Department of Ocean Sciences
Ph.D. Program

Caitlin Kroeger

Caitlin is studying the behavioral and physiological adaptability of marine predators to uncover the mechanisms that allow them to efficiently and effectively locate food in a dynamic and changing ocean environment. Alongside her interdisciplinary interests in physiological ecology and oceanography, Caitlin is passionate about science communication and co-founded a graduate student organization, Communicating Oceanography Research Effectively, which serves to improve education, outreach, and diversity in the marine sciences. When not busy with her academic and professional pursuits, Caitlin enjoys dancing Argentine tango with her local Santa Cruz community and getting outside to climb rocks.

Department of Physics
Ph.D. Program

Stephen Martin

Stephen has completed research projects leading to publications in several physics subfields, but his dissertation is in the field of computational biophysics -- specifically, the theoretical underpinnings of emergent phenomena in driven microtubule arrays. He has also dedicated himself to effective science education. He is a returned science education Peace Corps volunteer, a science and math tutor, a teaching assistant, and lecturer at UC Santa Cruz. Stephen is also a Design Team Leader in UCSC's Institute for Science and Engineer Educators Professional Development Program, learning and developing new strategies for effective inquiry-based STEM learning. In his first year as a graduate student, he founded Physics Forum, an informal weekly meeting of undergraduates and graduate students meant to foster community in the physics department at UCSC. This group has been continuously operating for four years.

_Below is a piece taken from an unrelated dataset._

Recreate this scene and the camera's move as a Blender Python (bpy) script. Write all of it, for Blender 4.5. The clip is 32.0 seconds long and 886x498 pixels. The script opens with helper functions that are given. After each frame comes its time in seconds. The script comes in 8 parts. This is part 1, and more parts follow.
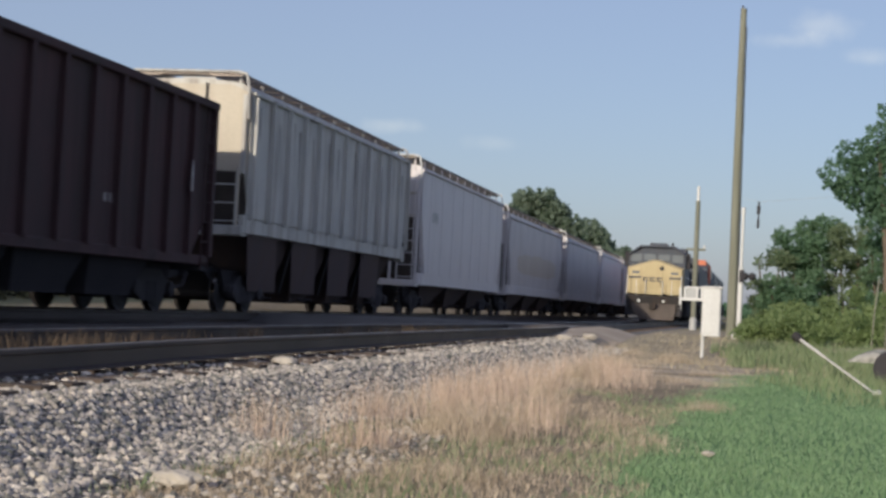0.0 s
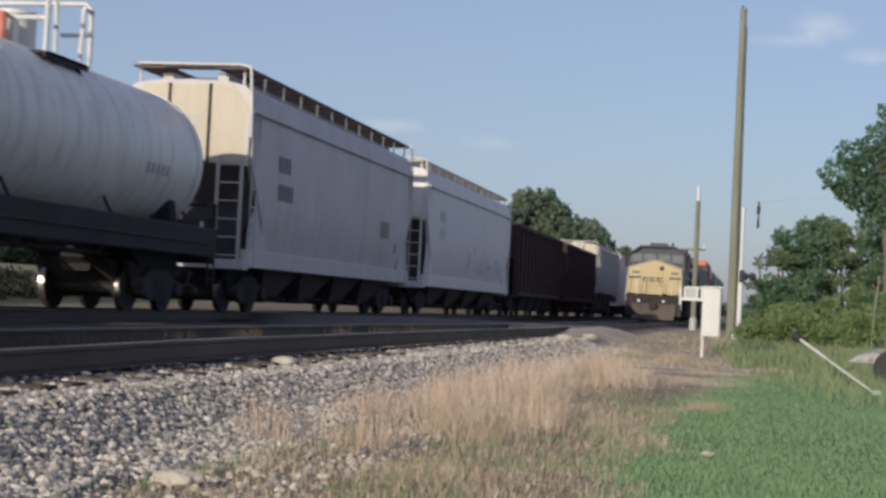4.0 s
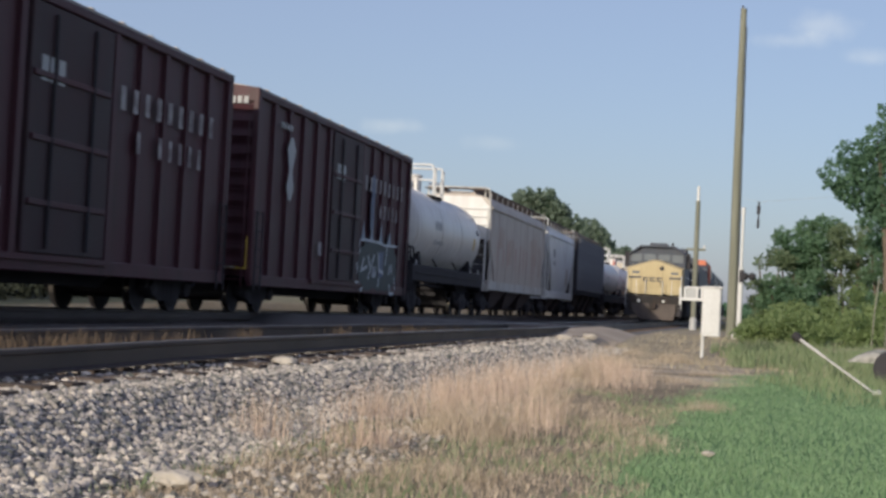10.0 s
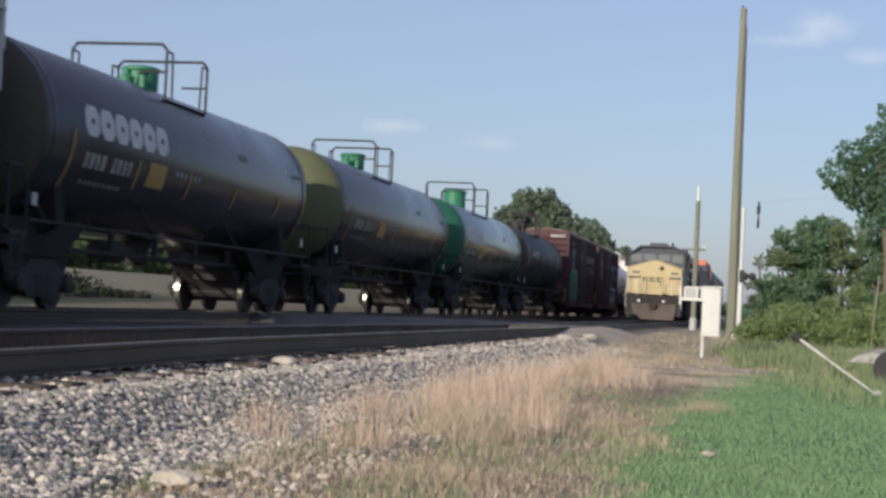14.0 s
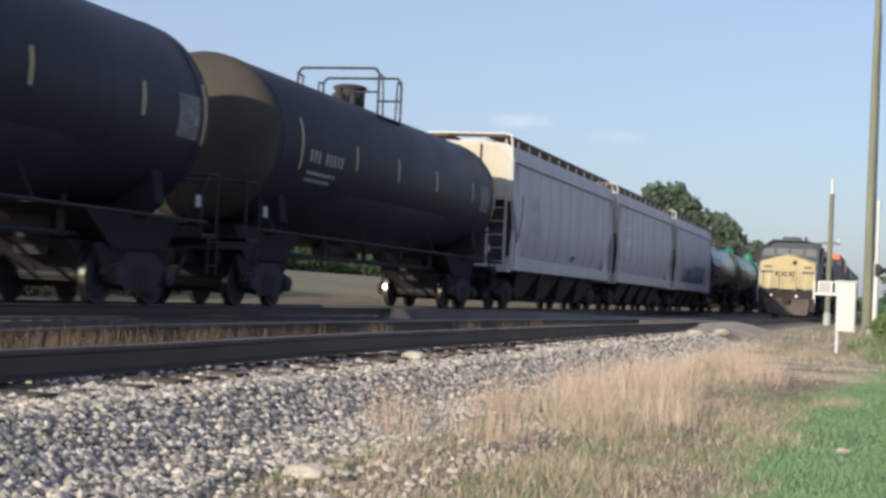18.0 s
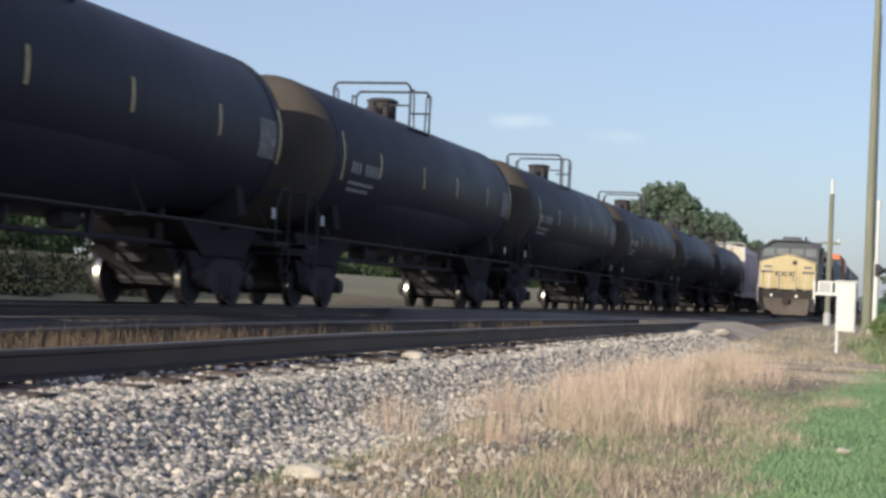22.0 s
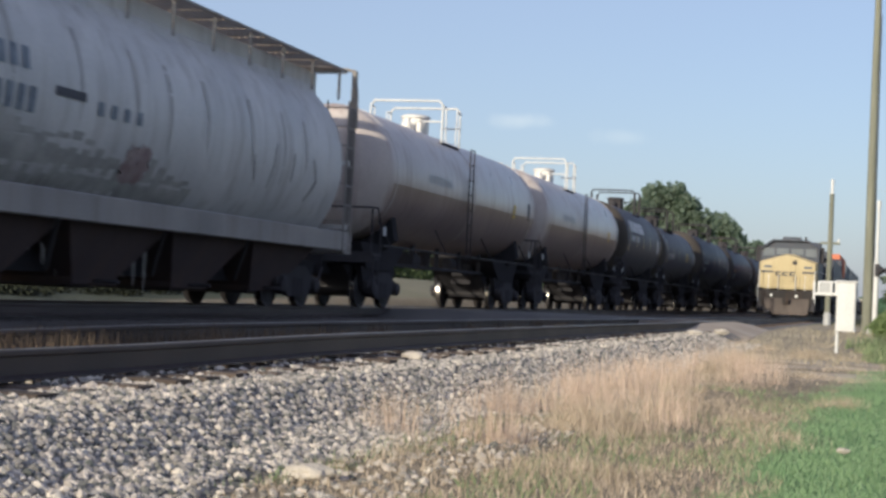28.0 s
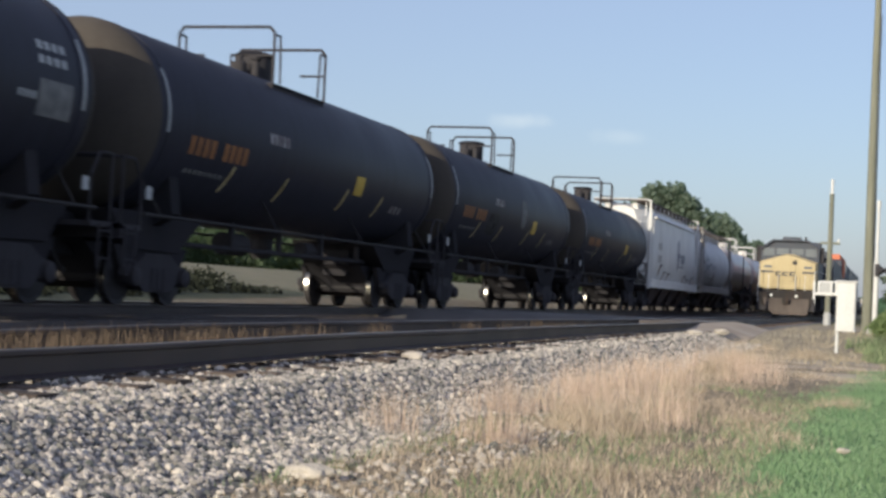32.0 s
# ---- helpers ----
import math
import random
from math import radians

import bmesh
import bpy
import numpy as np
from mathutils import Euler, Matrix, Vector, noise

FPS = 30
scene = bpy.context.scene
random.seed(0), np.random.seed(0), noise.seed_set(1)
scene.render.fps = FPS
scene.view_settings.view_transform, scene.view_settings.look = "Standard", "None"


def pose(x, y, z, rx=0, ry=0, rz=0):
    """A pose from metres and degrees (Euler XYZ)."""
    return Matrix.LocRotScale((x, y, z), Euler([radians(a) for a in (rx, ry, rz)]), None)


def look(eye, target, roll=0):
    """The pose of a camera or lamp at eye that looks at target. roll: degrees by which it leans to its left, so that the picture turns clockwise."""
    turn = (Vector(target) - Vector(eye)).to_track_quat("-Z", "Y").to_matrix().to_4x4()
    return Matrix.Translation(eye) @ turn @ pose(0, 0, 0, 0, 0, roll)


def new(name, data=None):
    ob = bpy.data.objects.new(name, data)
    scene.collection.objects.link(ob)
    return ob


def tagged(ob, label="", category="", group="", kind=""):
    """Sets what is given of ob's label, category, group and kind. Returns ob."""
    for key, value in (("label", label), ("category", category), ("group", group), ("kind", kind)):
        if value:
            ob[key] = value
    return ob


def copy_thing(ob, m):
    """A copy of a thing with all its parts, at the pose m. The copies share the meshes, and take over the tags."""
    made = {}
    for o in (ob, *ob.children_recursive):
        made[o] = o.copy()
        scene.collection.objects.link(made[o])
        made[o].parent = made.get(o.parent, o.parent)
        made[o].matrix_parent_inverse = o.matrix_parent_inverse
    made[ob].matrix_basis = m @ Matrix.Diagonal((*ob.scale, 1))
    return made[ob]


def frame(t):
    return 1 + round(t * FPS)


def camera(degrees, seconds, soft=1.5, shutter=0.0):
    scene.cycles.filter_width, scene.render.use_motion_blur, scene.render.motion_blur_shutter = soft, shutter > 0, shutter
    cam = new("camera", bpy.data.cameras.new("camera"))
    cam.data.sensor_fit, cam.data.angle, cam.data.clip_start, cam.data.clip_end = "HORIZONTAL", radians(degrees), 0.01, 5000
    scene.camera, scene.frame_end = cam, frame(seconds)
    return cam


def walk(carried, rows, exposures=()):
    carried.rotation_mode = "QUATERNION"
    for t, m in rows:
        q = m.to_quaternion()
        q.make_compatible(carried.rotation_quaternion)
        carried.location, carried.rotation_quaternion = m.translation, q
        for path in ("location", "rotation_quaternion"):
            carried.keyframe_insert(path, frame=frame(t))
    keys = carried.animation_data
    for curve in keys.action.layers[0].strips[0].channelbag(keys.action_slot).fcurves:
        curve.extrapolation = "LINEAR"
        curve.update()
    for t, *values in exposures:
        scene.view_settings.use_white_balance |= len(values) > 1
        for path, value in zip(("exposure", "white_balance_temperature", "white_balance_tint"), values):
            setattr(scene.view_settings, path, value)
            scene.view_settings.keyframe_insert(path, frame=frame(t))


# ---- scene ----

from collections import defaultdict

# ---------------------------------------------------------------- camera
EYE = (0.0, 0.0, 0.445)


def aim(yaw, pitch, roll):
    """A camera pose at the eye: radians to the left of the track, upwards, and clockwise."""
    d = Vector((-math.sin(yaw) * math.cos(pitch), math.cos(yaw) * math.cos(pitch), math.sin(pitch)))
    return look(EYE, Vector(EYE) + d, math.degrees(roll))


cam = camera(31.44, 32.0, soft=3.0, shutter=0.18)
VIEW_1 = aim(0.1993, 0.0345, 0.0502)
VIEW_2 = aim(0.2808, 0.0274, 0.0486)
walk(cam, [(0.0, VIEW_1), (14.6, VIEW_1), (16.4, VIEW_2), (32.0, VIEW_2)], exposures=[(0.0, 0.0, 6080, 6), (6.0, -0.04, 6080, 6), (10.0, 0.04, 6080, 6), (14.5, 0.2, 6080, 6), (16.5, 0.38, 6120, 3.5), (22.0, 0.4, 6120, 3.5), (28.2, 0.32, 6120, 3.5), (29.0, 0.05, 6120, 3.5), (29.8, 0.28, 6120, 3.5), (32.0, 0.3, 6120, 3.5)])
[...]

Department of Science Communication
Ph.D. Program

Alex Fox

Alex is a Berkeley, CA native who comes to the Science Communication Program after studying urban planning, ecology, philosophy, and creative writing. He seeks to hone his skills as a science communicator in order to engage and educate the public in the science behind environmental issues-- especially in California. He has worked in public relations; participated in ecology research in Costa Rica, Arizona, and New York; worked at an Oakland-based non-profit focused on green infrastructure; and is now an intern at Bay Nature magazine in Berkeley, where he has written about topics such as albino redwoods and El Niño's impact on the California coastline. He earned his B.A. from Sarah Lawrence College.

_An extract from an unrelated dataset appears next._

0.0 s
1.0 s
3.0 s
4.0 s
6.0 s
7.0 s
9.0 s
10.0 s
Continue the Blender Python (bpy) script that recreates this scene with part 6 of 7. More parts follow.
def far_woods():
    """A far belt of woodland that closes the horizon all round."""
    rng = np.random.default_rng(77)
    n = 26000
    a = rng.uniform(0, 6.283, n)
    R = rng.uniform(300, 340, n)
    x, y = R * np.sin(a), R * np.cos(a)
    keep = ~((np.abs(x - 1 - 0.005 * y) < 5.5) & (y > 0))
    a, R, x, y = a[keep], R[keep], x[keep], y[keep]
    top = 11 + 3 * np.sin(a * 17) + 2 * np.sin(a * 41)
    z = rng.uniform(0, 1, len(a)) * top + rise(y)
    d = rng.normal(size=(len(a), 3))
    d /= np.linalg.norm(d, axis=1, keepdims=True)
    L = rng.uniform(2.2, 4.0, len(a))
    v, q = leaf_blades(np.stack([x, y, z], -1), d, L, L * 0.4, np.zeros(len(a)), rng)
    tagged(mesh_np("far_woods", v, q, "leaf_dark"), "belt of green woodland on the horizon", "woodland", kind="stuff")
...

Department of Science Communication
Graduate Certificate

Anna Katrina Hunter

After finishing undergraduate studies at UC Santa Cruz, Anna was offered an internship to work in Driscoll’s Strawberry Associates Research and Development team. She was also offered the opportunity to participate in a National Geographic Explorer grant to study native bumble bees on the Channel Islands, and was fortunate to have done both. She was later offered full time employment and has spent the past six years working in biological research in the agricultural industry. Agriculture is a fascinating mix of disciplines: one needs to know something about soils; fungal and viral pathogens; insects and mites and their predators; synthetic and biological and botanical pesticides and their chemistries; water chemistry; plant science; plant breeding; and molecular techniques for diagnostics of fungal pathogens, viruses, insects, mites, and to identify molecular markers to advance plant breeding programs. Anna hopes to bring this insight and knowledge to writing about biotechnology in agriculture and food science, and to write in other areas as well, such as on water and conservation issues.